TASK DIRECTIONS
Word for word, quote all of the material, omitting the pictures.

[BEGIN SUPPLIED DATA]

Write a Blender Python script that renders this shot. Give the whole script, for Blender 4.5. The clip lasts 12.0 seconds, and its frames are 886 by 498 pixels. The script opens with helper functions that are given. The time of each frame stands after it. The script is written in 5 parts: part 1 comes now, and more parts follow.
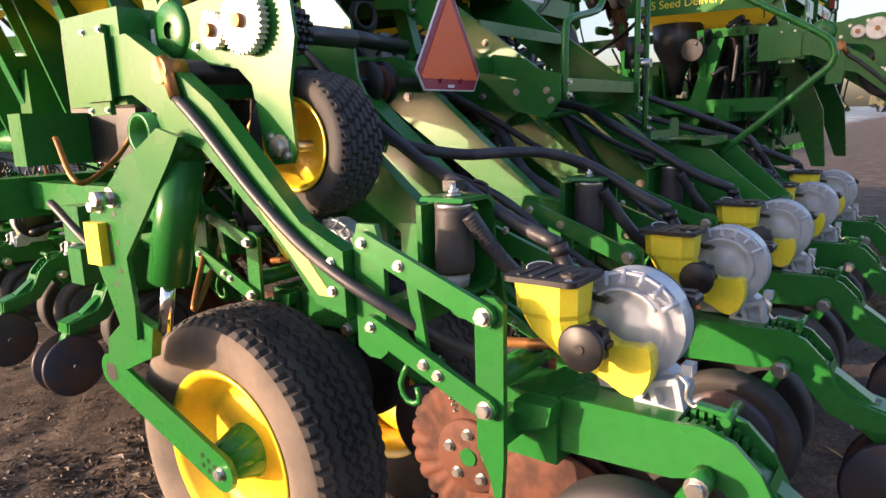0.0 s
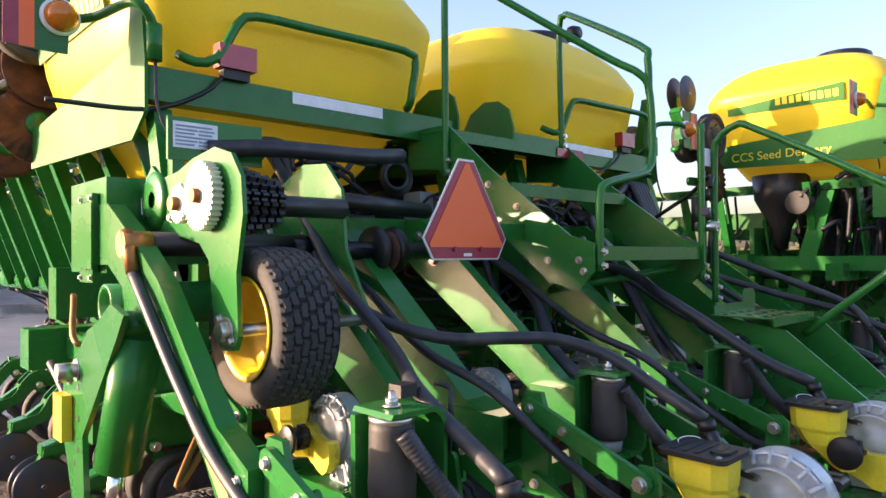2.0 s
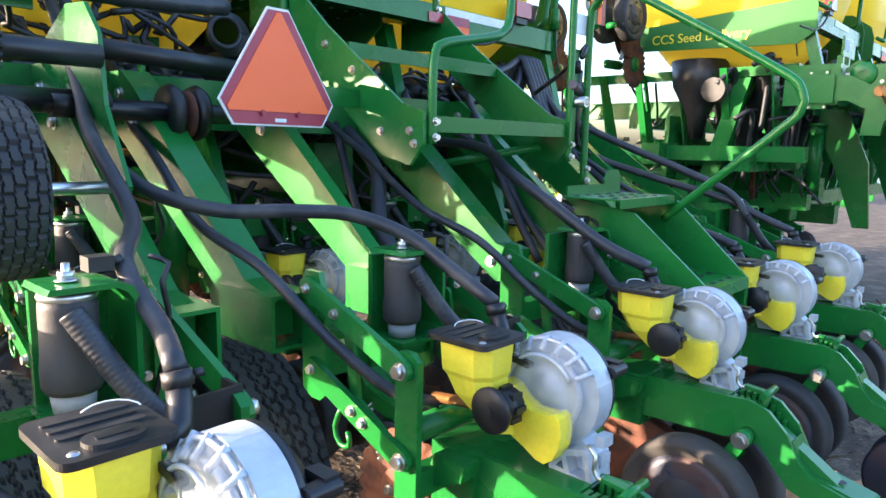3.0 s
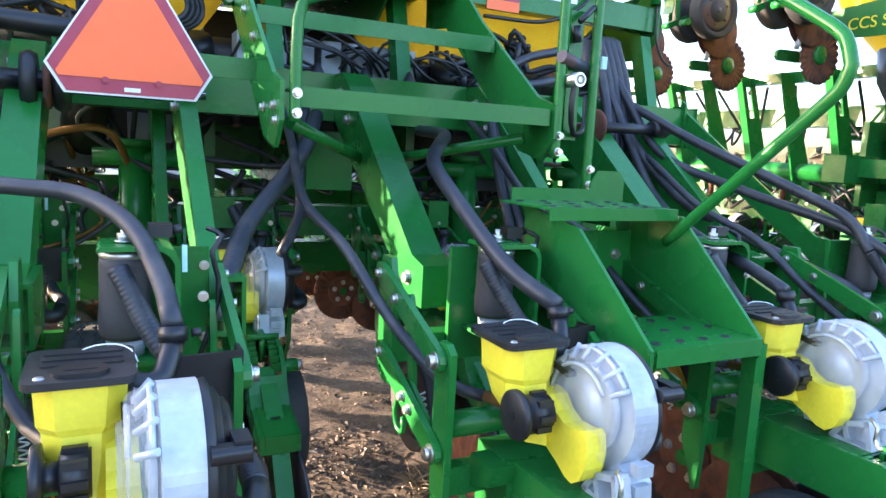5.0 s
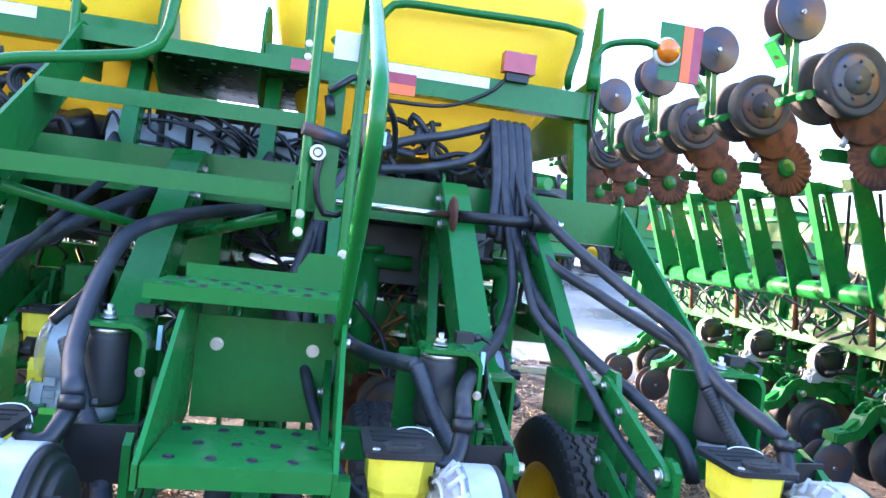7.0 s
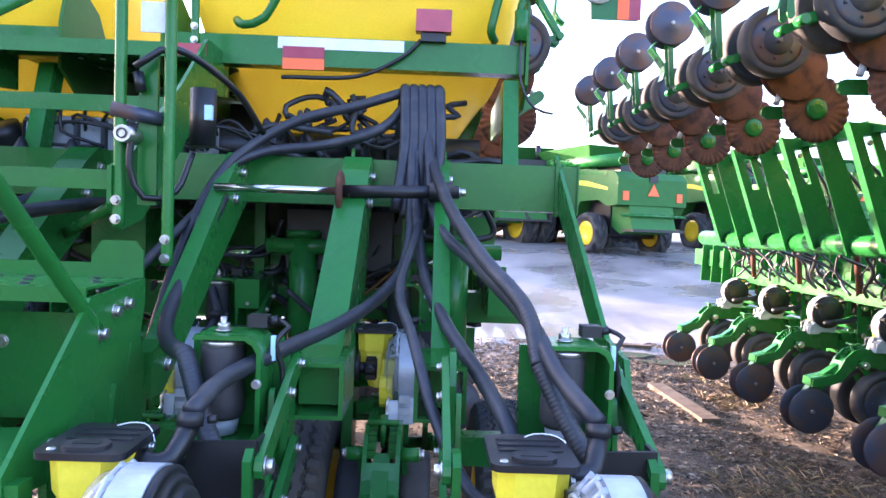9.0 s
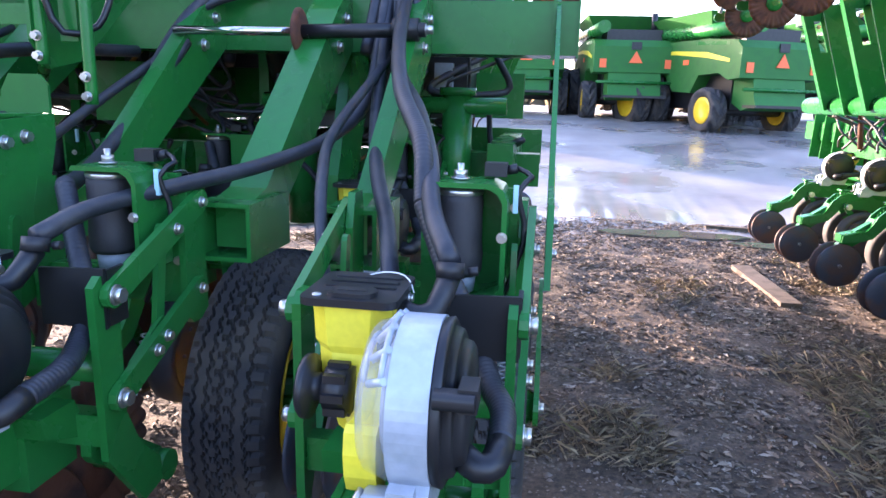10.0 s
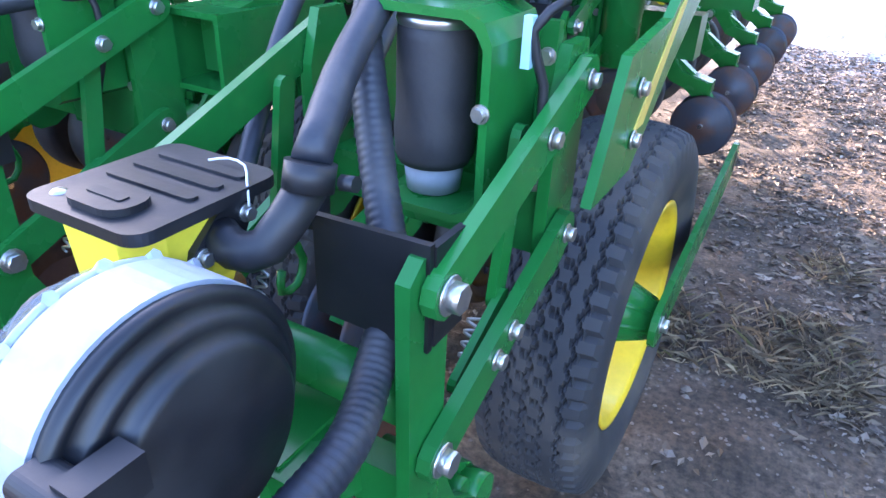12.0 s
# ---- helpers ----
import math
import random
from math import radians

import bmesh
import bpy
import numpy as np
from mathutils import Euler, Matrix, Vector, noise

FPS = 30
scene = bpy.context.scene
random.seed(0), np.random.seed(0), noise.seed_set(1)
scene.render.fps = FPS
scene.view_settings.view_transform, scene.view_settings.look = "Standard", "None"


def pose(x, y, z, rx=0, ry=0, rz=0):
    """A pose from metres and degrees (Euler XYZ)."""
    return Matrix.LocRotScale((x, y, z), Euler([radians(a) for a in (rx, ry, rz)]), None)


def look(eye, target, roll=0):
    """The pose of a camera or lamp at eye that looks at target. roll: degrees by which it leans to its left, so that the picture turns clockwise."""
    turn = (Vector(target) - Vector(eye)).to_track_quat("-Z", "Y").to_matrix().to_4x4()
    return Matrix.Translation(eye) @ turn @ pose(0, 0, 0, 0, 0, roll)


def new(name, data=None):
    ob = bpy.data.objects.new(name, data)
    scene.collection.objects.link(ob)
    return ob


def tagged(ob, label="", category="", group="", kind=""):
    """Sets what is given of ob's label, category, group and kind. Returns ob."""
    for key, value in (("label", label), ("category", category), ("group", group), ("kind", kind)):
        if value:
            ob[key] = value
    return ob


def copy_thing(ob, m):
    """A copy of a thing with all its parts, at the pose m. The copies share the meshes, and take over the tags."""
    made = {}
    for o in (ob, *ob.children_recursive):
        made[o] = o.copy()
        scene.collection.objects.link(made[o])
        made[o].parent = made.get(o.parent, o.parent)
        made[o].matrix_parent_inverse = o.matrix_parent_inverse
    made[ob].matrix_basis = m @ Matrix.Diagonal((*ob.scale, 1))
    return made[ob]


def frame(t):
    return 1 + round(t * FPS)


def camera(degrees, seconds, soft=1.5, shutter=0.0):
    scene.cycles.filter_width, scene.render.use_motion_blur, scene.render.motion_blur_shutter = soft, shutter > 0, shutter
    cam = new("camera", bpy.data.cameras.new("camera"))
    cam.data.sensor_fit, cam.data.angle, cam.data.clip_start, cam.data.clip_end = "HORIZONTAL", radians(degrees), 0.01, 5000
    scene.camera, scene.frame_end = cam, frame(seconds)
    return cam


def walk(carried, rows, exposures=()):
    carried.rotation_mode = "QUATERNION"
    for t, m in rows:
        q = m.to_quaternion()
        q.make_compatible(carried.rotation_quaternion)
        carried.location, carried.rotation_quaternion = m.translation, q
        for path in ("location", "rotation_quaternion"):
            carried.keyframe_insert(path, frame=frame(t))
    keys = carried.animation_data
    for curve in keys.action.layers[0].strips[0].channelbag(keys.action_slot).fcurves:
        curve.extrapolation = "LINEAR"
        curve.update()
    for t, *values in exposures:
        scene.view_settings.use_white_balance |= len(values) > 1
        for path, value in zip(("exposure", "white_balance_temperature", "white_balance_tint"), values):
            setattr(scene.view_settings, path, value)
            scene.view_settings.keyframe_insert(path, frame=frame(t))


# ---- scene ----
cam = camera(66.6, 12.0)
PATH = [
    (0, (-1.447, -0.664, 1.637), (0.123, 0.516, 1.261), -1.9),
    (0.5, (-1.391, -0.617, 1.681), (0.052, 0.767, 1.643), -1.6),
    (1, (-1.285, -0.558, 1.728), (0.149, 0.831, 1.832), -0.9),
    (1.5, (-1.101, -0.618, 1.726), (0.309, 0.797, 1.834), -0.4),
    (2, (-0.974, -0.765, 1.756), (0.4, 0.689, 1.779), -0.4),
    (2.5, (-0.758, -0.849, 1.686), (0.723, 0.486, 1.529), -0.6),
    (3, (-0.497, -0.927, 1.689), (0.952, 0.419, 1.391), 1.0),
    (3.2, (-0.4, -0.963, 1.65), (1.061, 0.358, 1.305), 1.2),
    (5, (0.649, -1.151, 1.64), (1.538, 0.618, 1.357), 3.0),
    (5.5, (1.001, -1.198, 1.654), (1.677, 0.675, 1.47), 4.8),
    (6, (1.3, -1.238, 1.653), (1.771, 0.694, 1.435), 6.4),
    (6.5, (1.67, -1.235, 1.687), (2.051, 0.728, 1.679), 7.3),
    (7, (1.974, -1.319, 1.678), (2.338, 0.647, 1.656), 6.4),
    (8.8, (2.664, -1.192, 1.681), (2.754, 0.805, 1.605), 2.0),
    (9, (2.744, -1.197, 1.677), (2.787, 0.801, 1.603), 2.0),
    (9.5, (3.004, -1.181, 1.609), (2.96, 0.815, 1.495), 2.6),
    (10, (3.218, -1.025, 1.571), (2.938, 0.909, 1.146), 1.6),
    (10.5, (3.42, -0.936, 1.594), (2.785, 0.831, 0.905), -0.7),
    (11, (3.497, -0.832, 1.579), (2.656, 0.799, 0.785), -1.8),
    (11.5, (3.441, -0.564, 1.547), (2.556, 0.997, 0.664), -0.1),
    (12, (3.454, -0.378, 1.534), (2.601, 1.158, 0.578), 2.3),
]
EXPOSURES = [(0.0, 1.62, 6400, 32), (1.0, 1.72, 6700, 30), (2.0, 2.0, 6400, 28), (3.0, 2.9, 5700, 19), (5.0, 3.5, 5800, 23), (6.0, 3.75, 5550, 25),
             (7.0, 3.78, 5400, 27), (9.0, 3.5, 5700, 36), (10.0, 3.38, 5600, 34), (11.0, 3.75, 5450, 33), (12.0, 4.1, 5400, 33)]
walk(cam, [(t, look(eye, target, roll)) for t, eye, target, roll in PATH], EXPOSURES)

# ---- light ----
SUN_TO = Vector((-0.76, 0.63, 0.155)).normalized()
world = bpy.data.worlds.new("sky")
scene.world = world
world.use_nodes = True
wn = world.node_tree
sky = wn.nodes.new("ShaderNodeTexSky")
sky.sky_type = "NISHITA"
sky.sun_disc = False
sky.sun_elevation = math.asin(SUN_TO.z)
sky.sun_rotation = math.atan2(SUN_TO.x, SUN_TO.y)
sky.air_density, sky.dust_density, sky.ozone_density = 1.0, 3.0, 1.6
wn.links.new(sky.outputs[0], wn.nodes["Background"].inputs[0])
wn.nodes["Background"].inputs[1].default_value = 0.15
sun = new("sun", bpy.data.lights.new("sun", "SUN"))
sun.data.energy, sun.data.angle, sun.data.color = 3.4, radians(0.6), (1.0, 0.76, 0.47)
sun.rotation_euler = SUN_TO.to_track_quat("Z", "Y").to_euler()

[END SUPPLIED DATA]

FULL RESPONSE
Write a Blender Python script that renders this shot. Give the whole script, for Blender 4.5. The clip lasts 12.0 seconds, and its frames are 886 by 498 pixels. The script opens with helper functions that are given. The time of each frame stands after it. The script is written in 5 parts: part 1 comes now, and more parts follow.
0.0 s
2.0 s
3.0 s
5.0 s
7.0 s
9.0 s
10.0 s
12.0 s
# ---- helpers ----
import math
import random
from math import radians

import bmesh
import bpy
import numpy as np
from mathutils import Euler, Matrix, Vector, noise

FPS = 30
scene = bpy.context.scene
random.seed(0), np.random.seed(0), noise.seed_set(1)
scene.render.fps = FPS
scene.view_settings.view_transform, scene.view_settings.look = "Standard", "None"


def pose(x, y, z, rx=0, ry=0, rz=0):
    """A pose from metres and degrees (Euler XYZ)."""
    return Matrix.LocRotScale((x, y, z), Euler([radians(a) for a in (rx, ry, rz)]), None)


def look(eye, target, roll=0):
    """The pose of a camera or lamp at eye that looks at target. roll: degrees by which it leans to its left, so that the picture turns clockwise."""
    turn = (Vector(target) - Vector(eye)).to_track_quat("-Z", "Y").to_matrix().to_4x4()
    return Matrix.Translation(eye) @ turn @ pose(0, 0, 0, 0, 0, roll)


def new(name, data=None):
    ob = bpy.data.objects.new(name, data)
    scene.collection.objects.link(ob)
    return ob


def tagged(ob, label="", category="", group="", kind=""):
    """Sets what is given of ob's label, category, group and kind. Returns ob."""
    for key, value in (("label", label), ("category", category), ("group", group), ("kind", kind)):
        if value:
            ob[key] = value
    return ob


def copy_thing(ob, m):
    """A copy of a thing with all its parts, at the pose m. The copies share the meshes, and take over the tags."""
    made = {}
    for o in (ob, *ob.children_recursive):
        made[o] = o.copy()
        scene.collection.objects.link(made[o])
        made[o].parent = made.get(o.parent, o.parent)
        made[o].matrix_parent_inverse = o.matrix_parent_inverse
    made[ob].matrix_basis = m @ Matrix.Diagonal((*ob.scale, 1))
    return made[ob]


def frame(t):
    return 1 + round(t * FPS)


def camera(degrees, seconds, soft=1.5, shutter=0.0):
    scene.cycles.filter_width, scene.render.use_motion_blur, scene.render.motion_blur_shutter = soft, shutter > 0, shutter
    cam = new("camera", bpy.data.cameras.new("camera"))
    cam.data.sensor_fit, cam.data.angle, cam.data.clip_start, cam.data.clip_end = "HORIZONTAL", radians(degrees), 0.01, 5000
    scene.camera, scene.frame_end = cam, frame(seconds)
    return cam


def walk(carried, rows, exposures=()):
    carried.rotation_mode = "QUATERNION"
    for t, m in rows:
        q = m.to_quaternion()
        q.make_compatible(carried.rotation_quaternion)
        carried.location, carried.rotation_quaternion = m.translation, q
        for path in ("location", "rotation_quaternion"):
            carried.keyframe_insert(path, frame=frame(t))
    keys = carried.animation_data
    for curve in keys.action.layers[0].strips[0].channelbag(keys.action_slot).fcurves:
        curve.extrapolation = "LINEAR"
        curve.update()
    for t, *values in exposures:
        scene.view_settings.use_white_balance |= len(values) > 1
        for path, value in zip(("exposure", "white_balance_temperature", "white_balance_tint"), values):
            setattr(scene.view_settings, path, value)
            scene.view_settings.keyframe_insert(path, frame=frame(t))


# ---- scene ----
cam = camera(66.6, 12.0)
PATH = [
    (0, (-1.447, -0.664, 1.637), (0.123, 0.516, 1.261), -1.9),
    (0.5, (-1.391, -0.617, 1.681), (0.052, 0.767, 1.643), -1.6),
    (1, (-1.285, -0.558, 1.728), (0.149, 0.831, 1.832), -0.9),
    (1.5, (-1.101, -0.618, 1.726), (0.309, 0.797, 1.834), -0.4),
    (2, (-0.974, -0.765, 1.756), (0.4, 0.689, 1.779), -0.4),
    (2.5, (-0.758, -0.849, 1.686), (0.723, 0.486, 1.529), -0.6),
    (3, (-0.497, -0.927, 1.689), (0.952, 0.419, 1.391), 1.0),
    (3.2, (-0.4, -0.963, 1.65), (1.061, 0.358, 1.305), 1.2),
    (5, (0.649, -1.151, 1.64), (1.538, 0.618, 1.357), 3.0),
    (5.5, (1.001, -1.198, 1.654), (1.677, 0.675, 1.47), 4.8),
    (6, (1.3, -1.238, 1.653), (1.771, 0.694, 1.435), 6.4),
    (6.5, (1.67, -1.235, 1.687), (2.051, 0.728, 1.679), 7.3),
    (7, (1.974, -1.319, 1.678), (2.338, 0.647, 1.656), 6.4),
    (8.8, (2.664, -1.192, 1.681), (2.754, 0.805, 1.605), 2.0),
    (9, (2.744, -1.197, 1.677), (2.787, 0.801, 1.603), 2.0),
    (9.5, (3.004, -1.181, 1.609), (2.96, 0.815, 1.495), 2.6),
    (10, (3.218, -1.025, 1.571), (2.938, 0.909, 1.146), 1.6),
    (10.5, (3.42, -0.936, 1.594), (2.785, 0.831, 0.905), -0.7),
    (11, (3.497, -0.832, 1.579), (2.656, 0.799, 0.785), -1.8),
    (11.5, (3.441, -0.564, 1.547), (2.556, 0.997, 0.664), -0.1),
    (12, (3.454, -0.378, 1.534), (2.601, 1.158, 0.578), 2.3),
]
EXPOSURES = [(0.0, 1.62, 6400, 32), (1.0, 1.72, 6700, 30), (2.0, 2.0, 6400, 28), (3.0, 2.9, 5700, 19), (5.0, 3.5, 5800, 23), (6.0, 3.75, 5550, 25),
             (7.0, 3.78, 5400, 27), (9.0, 3.5, 5700, 36), (10.0, 3.38, 5600, 34), (11.0, 3.75, 5450, 33), (12.0, 4.1, 5400, 33)]
walk(cam, [(t, look(eye, target, roll)) for t, eye, target, roll in PATH], EXPOSURES)

# ---- light ----
SUN_TO = Vector((-0.76, 0.63, 0.155)).normalized()
world = bpy.data.worlds.new("sky")
scene.world = world
world.use_nodes = True
wn = world.node_tree
sky = wn.nodes.new("ShaderNodeTexSky")
sky.sky_type = "NISHITA"
sky.sun_disc = False
sky.sun_elevation = math.asin(SUN_TO.z)
sky.sun_rotation = math.atan2(SUN_TO.x, SUN_TO.y)
sky.air_density, sky.dust_density, sky.ozone_density = 1.0, 3.0, 1.6
wn.links.new(sky.outputs[0], wn.nodes["Background"].inputs[0])
wn.nodes["Background"].inputs[1].default_value = 0.15
sun = new("sun", bpy.data.lights.new("sun", "SUN"))
sun.data.energy, sun.data.angle, sun.data.color = 3.4, radians(0.6), (1.0, 0.76, 0.47)
sun.rotation_euler = SUN_TO.to_track_quat("Z", "Y").to_euler()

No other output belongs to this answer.